19th May 2015 by Mike Taylor, Money Management
Industry superannuation funds have been accused of paying “substantial” sums to trade unions.
The Royal Commission into Trade Union Governance and Corruption has today issued a discussion paper in which it has dedicated an entire chapter to superannuation and within which it states, “Industry superannuation funds pay substantial sums to the unions with which they are associated including directors’ fees, reimbursement of director’s expenses, office rental, advertising expenses and sponsorship”.
The discussion paper then cites the example of TWUSuper for the 2007 to 2014 financial years during which it said the super fund “paid in excess of $6 million to the TWU and its branches.”
The Royal Commission discussion document actually went to the trouble of separating out superannuation funds from the so-called “employee benefit funds” run by trade unions because of superannuation’s unique nature – “namely that it is compulsory”.
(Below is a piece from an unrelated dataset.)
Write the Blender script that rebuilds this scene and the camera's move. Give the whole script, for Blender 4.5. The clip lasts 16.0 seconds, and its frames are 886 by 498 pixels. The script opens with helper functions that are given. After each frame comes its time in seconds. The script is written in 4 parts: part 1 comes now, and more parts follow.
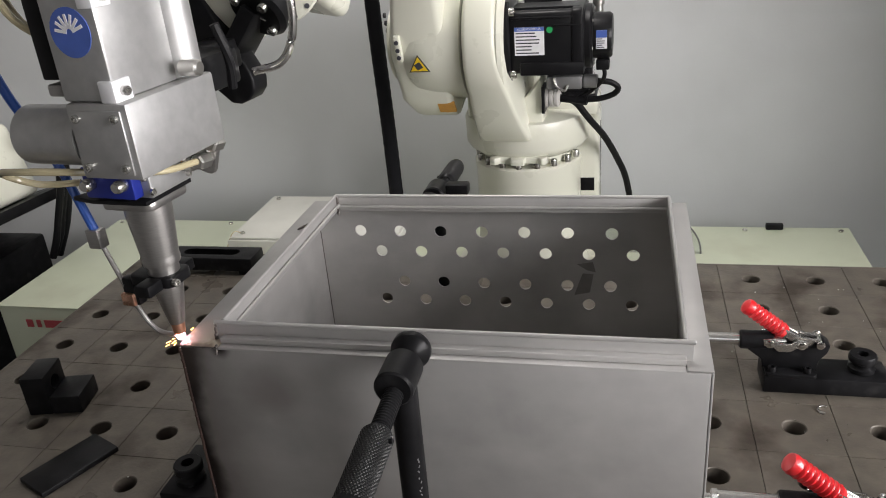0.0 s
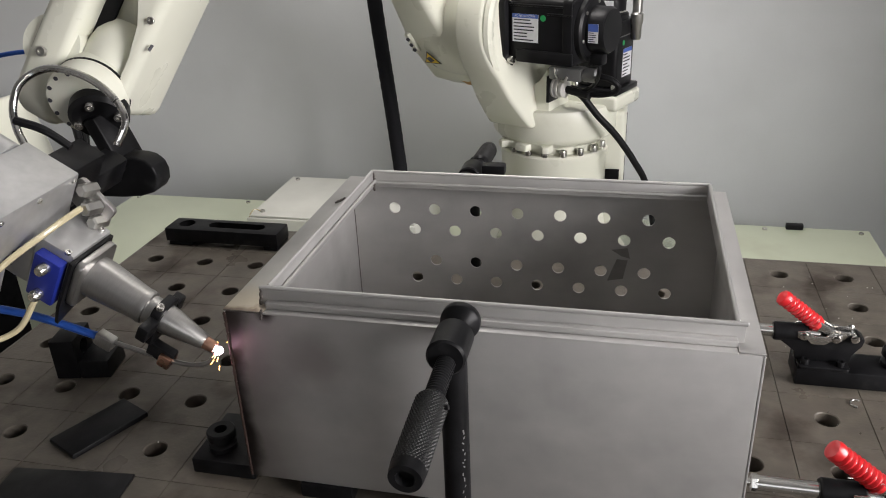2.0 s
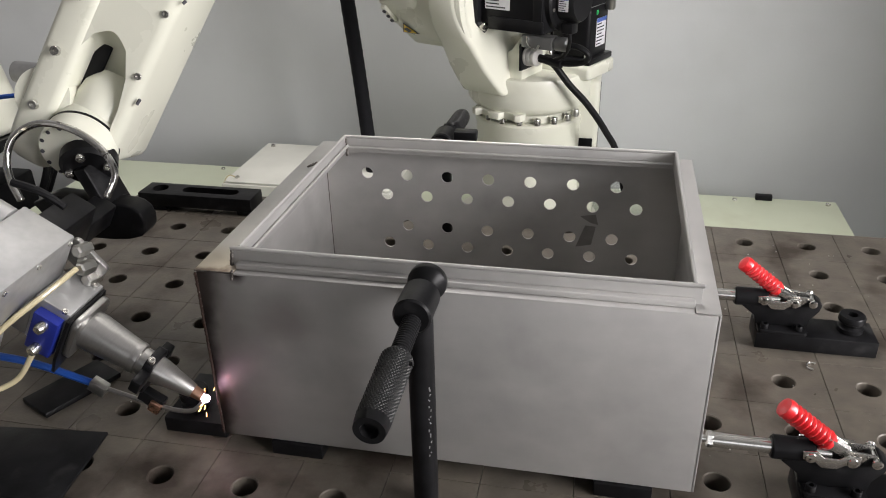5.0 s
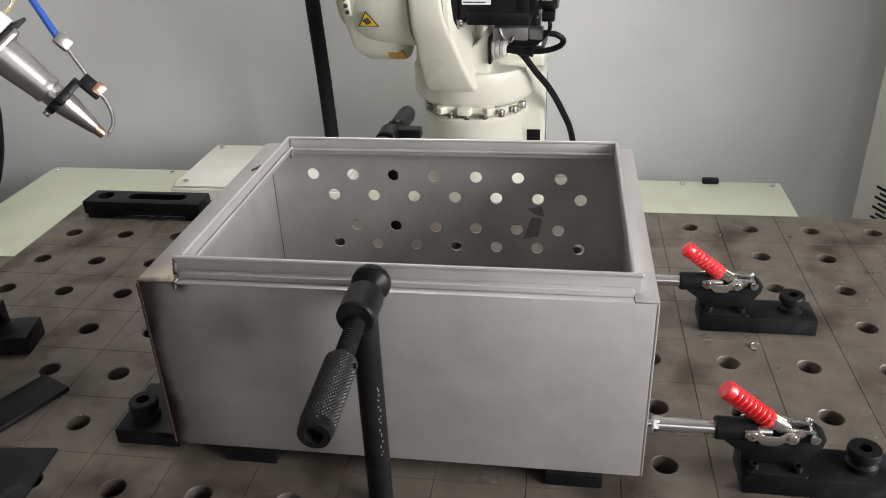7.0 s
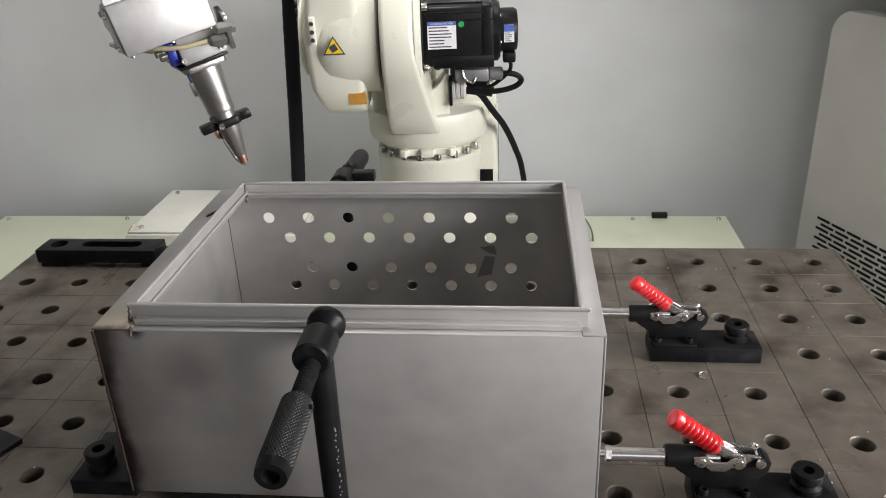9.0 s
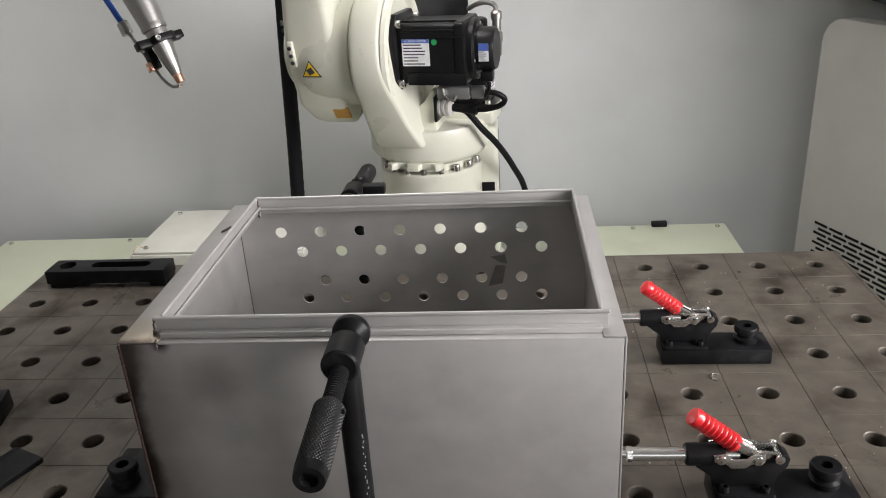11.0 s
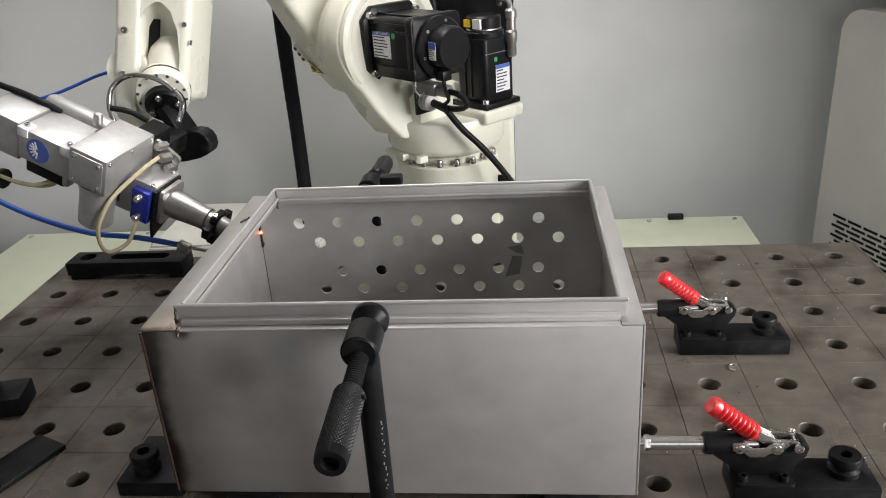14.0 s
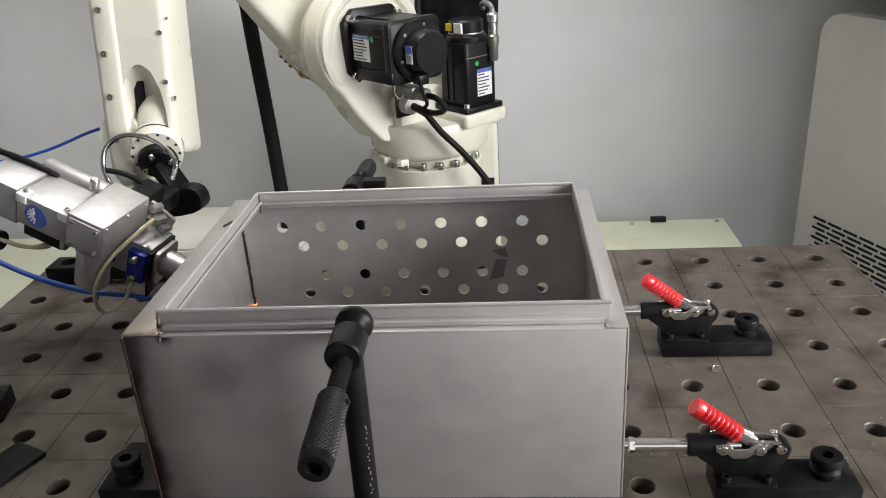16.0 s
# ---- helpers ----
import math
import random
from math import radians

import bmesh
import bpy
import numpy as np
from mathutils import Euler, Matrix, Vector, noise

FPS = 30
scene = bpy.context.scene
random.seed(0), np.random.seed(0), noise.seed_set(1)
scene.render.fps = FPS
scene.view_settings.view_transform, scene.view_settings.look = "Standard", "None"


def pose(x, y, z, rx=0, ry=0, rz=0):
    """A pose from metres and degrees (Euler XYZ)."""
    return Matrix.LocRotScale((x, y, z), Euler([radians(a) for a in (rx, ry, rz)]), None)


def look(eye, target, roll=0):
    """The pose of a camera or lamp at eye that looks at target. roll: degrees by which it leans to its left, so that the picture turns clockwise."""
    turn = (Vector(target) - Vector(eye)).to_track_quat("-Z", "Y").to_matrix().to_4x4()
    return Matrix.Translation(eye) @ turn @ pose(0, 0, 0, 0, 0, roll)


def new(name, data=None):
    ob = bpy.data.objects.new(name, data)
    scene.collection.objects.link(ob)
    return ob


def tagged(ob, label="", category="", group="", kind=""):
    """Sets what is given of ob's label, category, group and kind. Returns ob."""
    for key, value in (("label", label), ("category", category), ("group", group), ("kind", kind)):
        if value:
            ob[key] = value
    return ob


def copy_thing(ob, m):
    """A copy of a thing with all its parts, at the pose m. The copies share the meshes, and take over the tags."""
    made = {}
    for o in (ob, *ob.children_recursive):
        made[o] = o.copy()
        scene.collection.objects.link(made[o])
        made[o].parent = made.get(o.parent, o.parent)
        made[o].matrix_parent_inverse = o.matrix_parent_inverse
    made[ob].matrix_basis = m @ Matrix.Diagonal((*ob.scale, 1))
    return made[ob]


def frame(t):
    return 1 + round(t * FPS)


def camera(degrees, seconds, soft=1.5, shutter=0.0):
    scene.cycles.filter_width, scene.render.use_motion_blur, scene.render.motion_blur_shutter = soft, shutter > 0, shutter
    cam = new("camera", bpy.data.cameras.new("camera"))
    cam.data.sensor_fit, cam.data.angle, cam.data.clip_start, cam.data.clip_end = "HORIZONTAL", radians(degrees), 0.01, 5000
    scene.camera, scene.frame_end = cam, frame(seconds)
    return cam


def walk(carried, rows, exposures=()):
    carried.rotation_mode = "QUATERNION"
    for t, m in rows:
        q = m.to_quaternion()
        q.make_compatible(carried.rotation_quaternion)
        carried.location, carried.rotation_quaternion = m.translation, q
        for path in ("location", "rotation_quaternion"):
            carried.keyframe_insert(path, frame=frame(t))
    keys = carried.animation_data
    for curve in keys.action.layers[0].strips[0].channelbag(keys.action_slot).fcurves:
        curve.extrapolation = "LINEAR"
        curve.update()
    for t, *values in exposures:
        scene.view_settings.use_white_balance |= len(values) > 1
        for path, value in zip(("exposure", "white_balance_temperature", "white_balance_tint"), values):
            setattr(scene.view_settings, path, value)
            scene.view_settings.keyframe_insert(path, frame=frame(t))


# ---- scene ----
cam = camera(58.1, 16.0, 1.0)
PATH = [
    (0, (-0.11, -1.261, 0.638), (-0.549, 0.504, -0.193), -4.8),
    (0.5, (-0.109, -1.267, 0.639), (-0.558, 0.503, -0.175), -4.7),
    (1, (-0.121, -1.269, 0.634), (-0.583, 0.497, -0.182), -4.5),
    (1.5, (-0.147, -1.289, 0.632), (-0.616, 0.474, -0.189), -4.0),
    (2, (-0.159, -1.279, 0.62), (-0.594, 0.482, -0.223), -2.4),
    (2.5, (-0.152, -1.279, 0.621), (-0.569, 0.494, -0.205), -2.0),
    (3, (-0.147, -1.281, 0.621), (-0.56, 0.493, -0.205), -1.6),
    (3.5, (-0.142, -1.283, 0.622), (-0.556, 0.484, -0.218), -1.4),
    (6, (-0.146, -1.298, 0.617), (-0.484, 0.435, -0.323), -0.5),
    (6.5, (-0.141, -1.298, 0.62), (-0.46, 0.437, -0.323), -0.2),
    (7, (-0.125, -1.292, 0.627), (-0.41, 0.455, -0.303), -2.3),
    (7.5, (-0.116, -1.298, 0.636), (-0.356, 0.476, -0.257), -2.5),
    (8, (-0.121, -1.305, 0.634), (-0.341, 0.48, -0.241), -2.1),
    (8.5, (-0.118, -1.304, 0.636), (-0.32, 0.489, -0.225), -1.8),
    (9, (-0.114, -1.31, 0.638), (-0.303, 0.491, -0.209), -2.3),
    (11.5, (-0.145, -1.334, 0.635), (-0.319, 0.49, -0.166), -3.7),
    (12, (-0.143, -1.338, 0.636), (-0.325, 0.489, -0.158), -4.0),
    (12.5, (-0.143, -1.341, 0.636), (-0.323, 0.489, -0.148), -4.0),
    (13, (-0.147, -1.342, 0.632), (-0.347, 0.483, -0.16), -4.1),
    (13.5, (-0.152, -1.34, 0.629), (-0.373, 0.473, -0.187), -4.0),
    (14, (-0.146, -1.337, 0.63), (-0.349, 0.478, -0.185), -3.9),
    (14.5, (-0.149, -1.333, 0.628), (-0.342, 0.481, -0.192), -4.0),
    (15, (-0.148, -1.335, 0.63), (-0.328, 0.483, -0.184), -3.8),
    (15.5, (-0.149, -1.335, 0.629), (-0.317, 0.486, -0.18), -3.6),
    (16, (-0.146, -1.336, 0.63), (-0.309, 0.485, -0.18), -3.6),
]
EXPOSURE = [(0.0, -0.38), (3.6, -0.34), (6.2, -0.14), (9.0, -0.19), (16.0, -0.19)]
walk(cam, [(t, look(eye, target, roll)) for t, eye, target, roll in PATH], EXPOSURE)

# ---- light: area lamps at assumed, unseen windows, and an added overhead fill ----
world = bpy.data.worlds.new("daylight")
scene.world = world
world.use_nodes = True
wn = world.node_tree
sky = wn.nodes.new("ShaderNodeTexSky")
sky.sky_type, sky.sun_disc = "NISHITA", False
sky.sun_elevation, sky.sun_rotation = radians(40), radians(150)
wn.links.new(sky.outputs[0], wn.nodes["Background"].inputs[0])
wn.nodes["Background"].inputs[1].default_value = 0.1


def area_lamp(name, eye, target, w, h, power, colour):
    d = bpy.data.lights.new(name, "AREA")
    d.shape, d.size, d.size_y, d.energy, d.color = "RECTANGLE", w, h, power, colour
    ob = new(name, d)
    ob.matrix_world = look(eye, target)
    return ob


# Fill lamp added behind the camera, at a window that is only assumed.
area_lamp("front_fill_light", (0.95, -4.42, 1.2), (0.1, 0, 0.3), 1.5, 1.5, 12, (1.0, 0.95, 0.925))
# Side lamp at an unseen window, placed where the shading points right.
area_lamp("window_light_side", (1.92, -1.25, 0.85), (-0.3, -0.45, 0.1), 1.6, 1.1, 140, (0.99, 0.95, 0.95))
# Lamp added below the closed ceiling to brighten robot and rear wall.
area_lamp("overhead_fill", (-0.60, 0.22, 2.34), (-0.60, 0.22, 0), 0.9, 0.6, 42, (1.0, 0.95, 0.925))


# ---- materials ----
def material(name, colour, rough=0.5, metal=0.0, colour2=None, scale=30.0, mix=0.5, bump=0.0, bump_scale=200.0, stretch=(1, 1, 1),
             rough_var=0.1, emit=0.0, coat=0.0, spec=0.5, world_space=False, stain=None, stain_scale=4.0, stain_lo=0.5, stain_hi=0.75, alpha=1.0, transmission=0.0):
    m = bpy.data.materials.new(name)
    m.use_nodes = True
    n, ln = m.node_tree.nodes, m.node_tree.links
    b = n["Principled BSDF"]
    b.inputs["Base Color"].default_value = (*colour, 1)
    b.inputs["Metallic"].default_value, b.inputs["Roughness"].default_value = metal, rough
    b.inputs["Specular IOR Level"].default_value = spec
    b.inputs["Coat Weight"].default_value = coat
    b.inputs["Transmission Weight"].default_value = transmission
    if emit:
        b.inputs["Emission Color"].default_value = (*colour, 1)
        b.inputs["Emission Strength"].default_value = emit
        return m
    tc = n.new("ShaderNodeNewGeometry" if world_space else "ShaderNodeTexCoord")
    where = tc.outputs["Position" if world_space else "Object"]
    mp = n.new("ShaderNodeMapping")
    mp.inputs["Scale"].default_value = stretch
    ln.new(where, mp.inputs[0])
    fine = n.new("ShaderNodeTexNoise")
    fine.inputs["Scale"].default_value, fine.inputs["Detail"].default_value = scale, 5
    ln.new(mp.outputs[0], fine.inputs["Vector"])
    ramp = n.new("ShaderNodeMix")
    ramp.data_type = "RGBA"
    ramp.inputs[6].default_value = (*colour, 1)
    ramp.inputs[7].default_value = (*(colour2 or tuple(c * 0.86 for c in colour)), 1)
    remap = n.new("ShaderNodeMapRange")
    remap.inputs[1].default_value, remap.inputs[2].default_value = 0.5 - 0.35 * mix, 0.5 + 0.35 * mix
    ln.new(fine.outputs[0], remap.inputs[0])
    ln.new(remap.outputs[0], ramp.inputs[0])
    out = ramp.outputs[2]
    big = n.new("ShaderNodeTexNoise")
    big.inputs["Scale"].default_value, big.inputs["Detail"].default_value = stain_scale, 6
    ln.new(where, big.inputs["Vector"])
    if stain:
        sm = n.new("ShaderNodeMix")
        sm.data_type = "RGBA"
        sr = n.new("ShaderNodeMapRange")
        sr.inputs[1].default_value, sr.inputs[2].default_value = stain_lo, stain_hi
        ln.new(big.outputs[0], sr.inputs[0])
        ln.new(sr.outputs[0], sm.inputs[0])
        ln.new(out, sm.inputs[6])
        sm.inputs[7].default_value = (*stain, 1)
        out = sm.outputs[2]
    ln.new(out, b.inputs["Base Color"])
    rr = n.new("ShaderNodeMapRange")
    rr.inputs[1].default_value, rr.inputs[2].default_value = 0.3, 0.7
    rr.inputs[3].default_value, rr.inputs[4].default_value = max(0.02, rough - rough_var), min(1, rough + rough_var)
    ln.new(big.outputs[0], rr.inputs[0])
    ln.new(rr.outputs[0], b.inputs["Roughness"])
    if bump:
        bn = n.new("ShaderNodeTexNoise")
        bn.inputs["Scale"].default_value, bn.inputs["Detail"].default_value = bump_scale, 3
        ln.new(mp.outputs[0], bn.inputs["Vector"])
        bp = n.new("ShaderNodeBump")
        bp.inputs["Strength"].default_value, bp.inputs["Distance"].default_value = bump, 0.001
        ln.new(bn.outputs[0], bp.inputs["Height"])
        ln.new(bp.outputs[0], b.inputs["Normal"])
    return m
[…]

In its opening paragraphs of the chapter dealing with superannuation, the Royal Commission document said, “The potential for coercive conduct and conflicts of interest in enterprise bargaining identified in respect of employee benefit funds also exists in respect of superannuation funds. This is because of the institutional links between trade unions and industry superannuation funds”.
It has also questioned the validity of default funds under modern awards, stating: “Separate from the question of choice of superannuation fund is whether unions should be able to negotiate for terms in an enterprise agreement which specify a specific default superannuation fund with financial links with the union negotiating the agreement”.
“On the one hand, preventing the union specifying a particular fund as a default would reduce the problems of potential coercion and conflicts of interest. On the other, superannuation is compulsory and the particular industry superannuation fund with which the union is associated may provide a good return for members,” it said.